## WHAT IS ASKED
Exactly the lines from the line with "# ---- helpers" to the line with "scene.render.fps = FPS" should be extracted, both included, with no other lines.

## INFORMATION SHOWN
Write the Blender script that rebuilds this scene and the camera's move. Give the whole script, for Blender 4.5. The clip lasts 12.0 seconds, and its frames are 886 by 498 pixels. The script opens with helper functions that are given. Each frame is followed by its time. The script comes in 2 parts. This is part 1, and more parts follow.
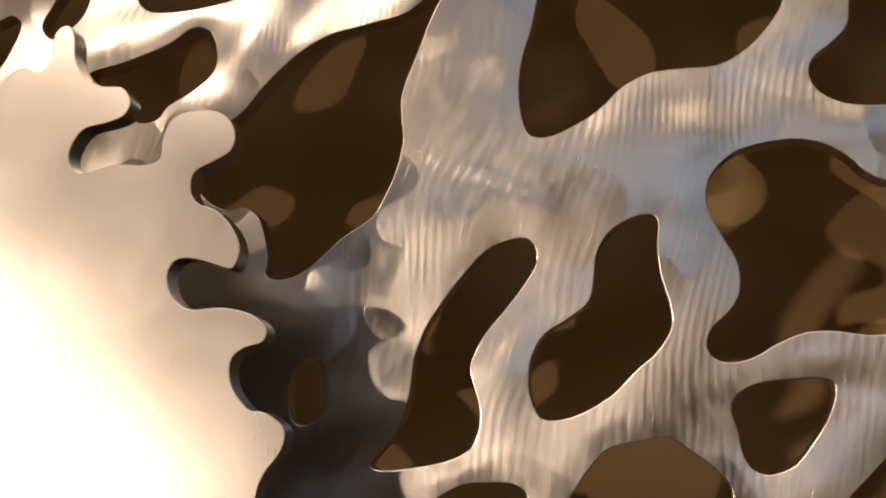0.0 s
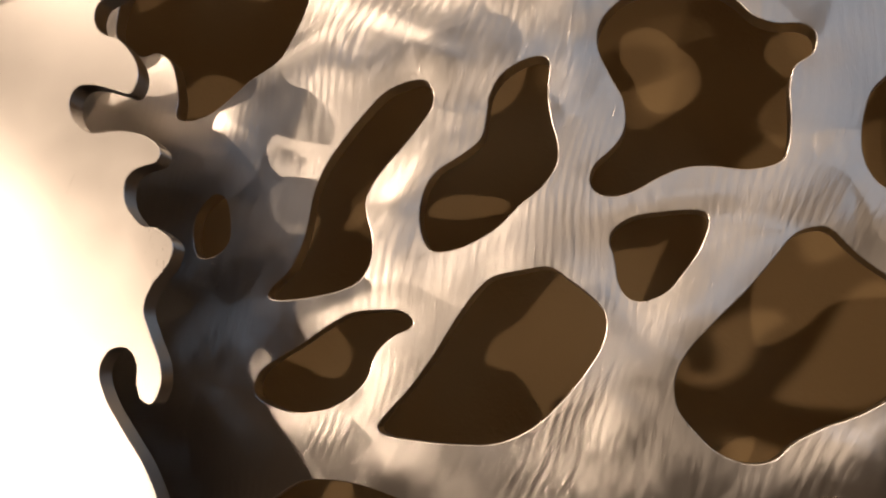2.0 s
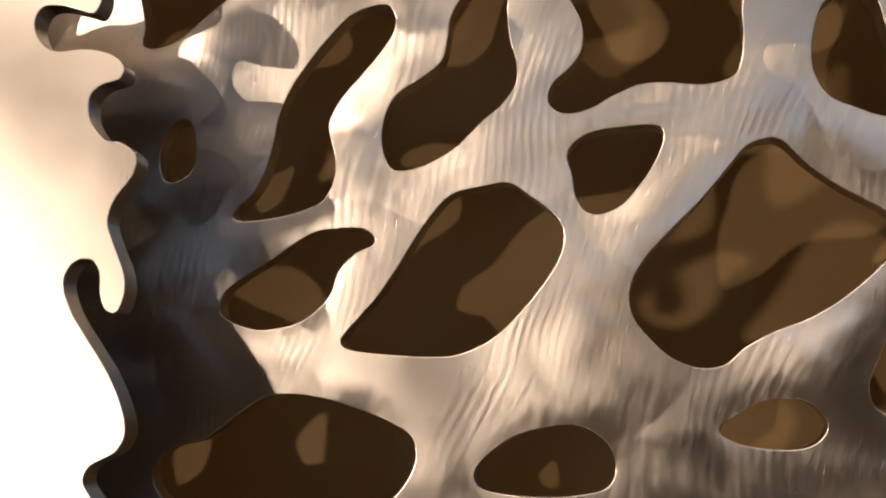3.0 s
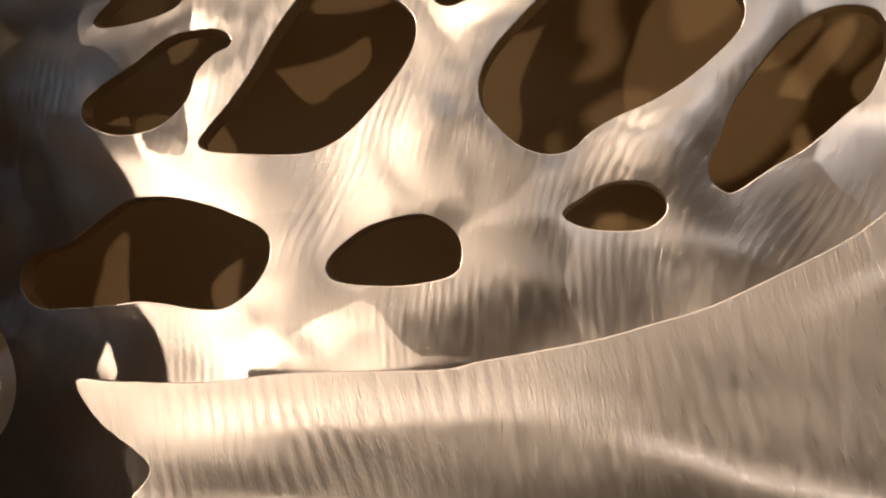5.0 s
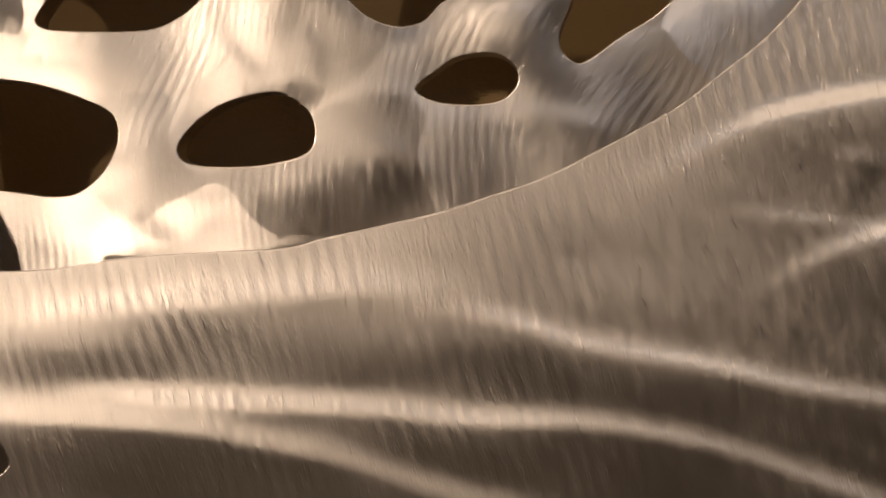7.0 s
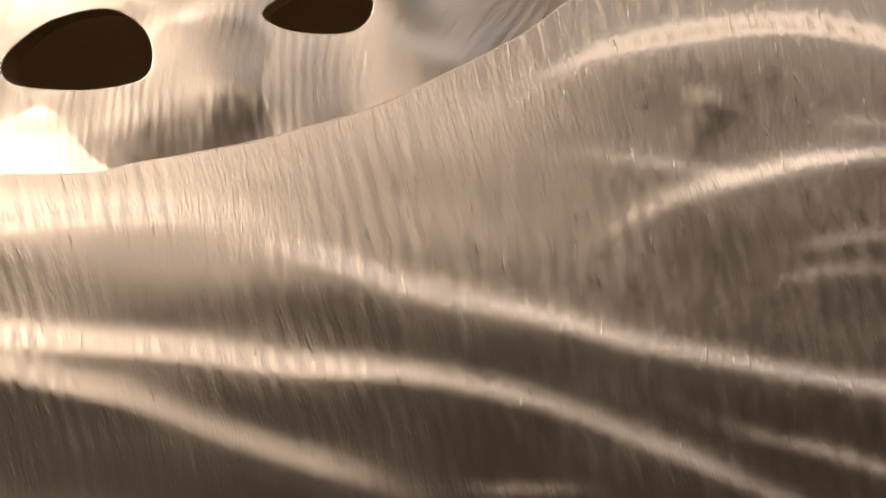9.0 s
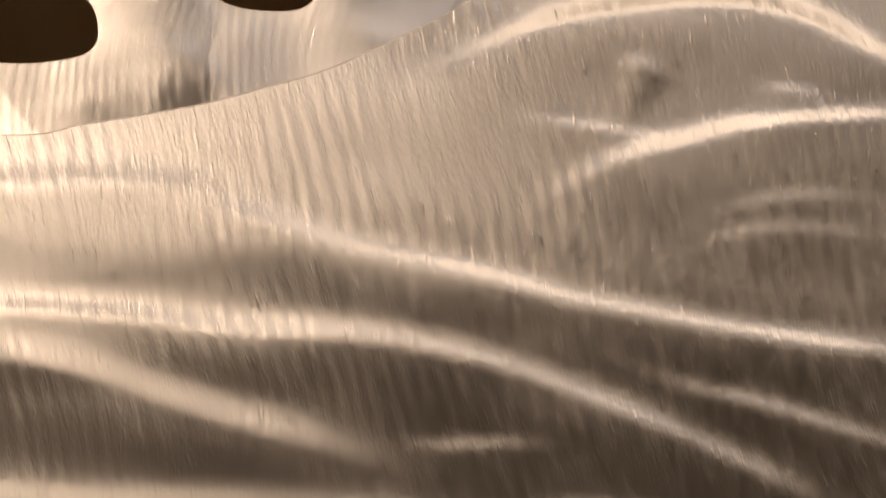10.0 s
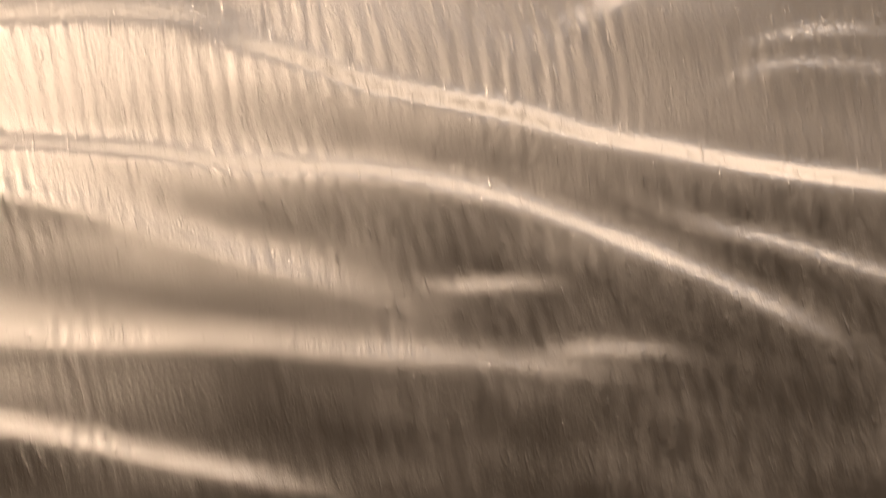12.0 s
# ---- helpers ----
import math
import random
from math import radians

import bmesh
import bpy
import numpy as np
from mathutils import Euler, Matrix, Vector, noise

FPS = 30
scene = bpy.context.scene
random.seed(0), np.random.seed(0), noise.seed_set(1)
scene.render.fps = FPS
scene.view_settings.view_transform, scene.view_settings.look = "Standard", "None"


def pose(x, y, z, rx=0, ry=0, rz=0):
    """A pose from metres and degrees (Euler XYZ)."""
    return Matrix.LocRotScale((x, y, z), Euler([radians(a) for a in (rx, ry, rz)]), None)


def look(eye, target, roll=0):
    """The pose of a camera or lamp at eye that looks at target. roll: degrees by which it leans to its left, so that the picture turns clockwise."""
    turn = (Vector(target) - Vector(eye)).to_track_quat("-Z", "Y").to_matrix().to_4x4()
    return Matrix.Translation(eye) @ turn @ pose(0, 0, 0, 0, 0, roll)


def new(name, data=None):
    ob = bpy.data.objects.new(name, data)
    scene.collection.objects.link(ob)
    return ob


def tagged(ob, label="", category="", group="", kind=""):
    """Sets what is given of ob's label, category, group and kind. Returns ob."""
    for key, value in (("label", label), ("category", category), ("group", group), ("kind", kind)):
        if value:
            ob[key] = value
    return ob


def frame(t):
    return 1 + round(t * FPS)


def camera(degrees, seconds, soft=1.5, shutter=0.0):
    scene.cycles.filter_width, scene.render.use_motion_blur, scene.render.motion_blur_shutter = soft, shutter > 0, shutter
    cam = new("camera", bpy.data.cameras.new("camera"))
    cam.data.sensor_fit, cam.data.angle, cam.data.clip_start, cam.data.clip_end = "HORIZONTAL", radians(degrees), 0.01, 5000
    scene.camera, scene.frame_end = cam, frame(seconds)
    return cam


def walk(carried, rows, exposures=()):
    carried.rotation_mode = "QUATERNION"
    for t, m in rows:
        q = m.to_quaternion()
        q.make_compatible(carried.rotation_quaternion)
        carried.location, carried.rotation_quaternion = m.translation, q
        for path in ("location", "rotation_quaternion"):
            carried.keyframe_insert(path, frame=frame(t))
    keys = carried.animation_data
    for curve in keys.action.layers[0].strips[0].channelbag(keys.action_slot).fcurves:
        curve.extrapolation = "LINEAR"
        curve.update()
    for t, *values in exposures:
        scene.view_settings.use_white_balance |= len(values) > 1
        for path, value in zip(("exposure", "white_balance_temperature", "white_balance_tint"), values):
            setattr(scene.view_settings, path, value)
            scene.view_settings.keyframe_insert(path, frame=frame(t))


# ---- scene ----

## RESULT OF THE EXERCISE
# ---- helpers ----
import math
import random
from math import radians

import bmesh
import bpy
import numpy as np
from mathutils import Euler, Matrix, Vector, noise

FPS = 30
scene = bpy.context.scene
random.seed(0), np.random.seed(0), noise.seed_set(1)
scene.render.fps = FPS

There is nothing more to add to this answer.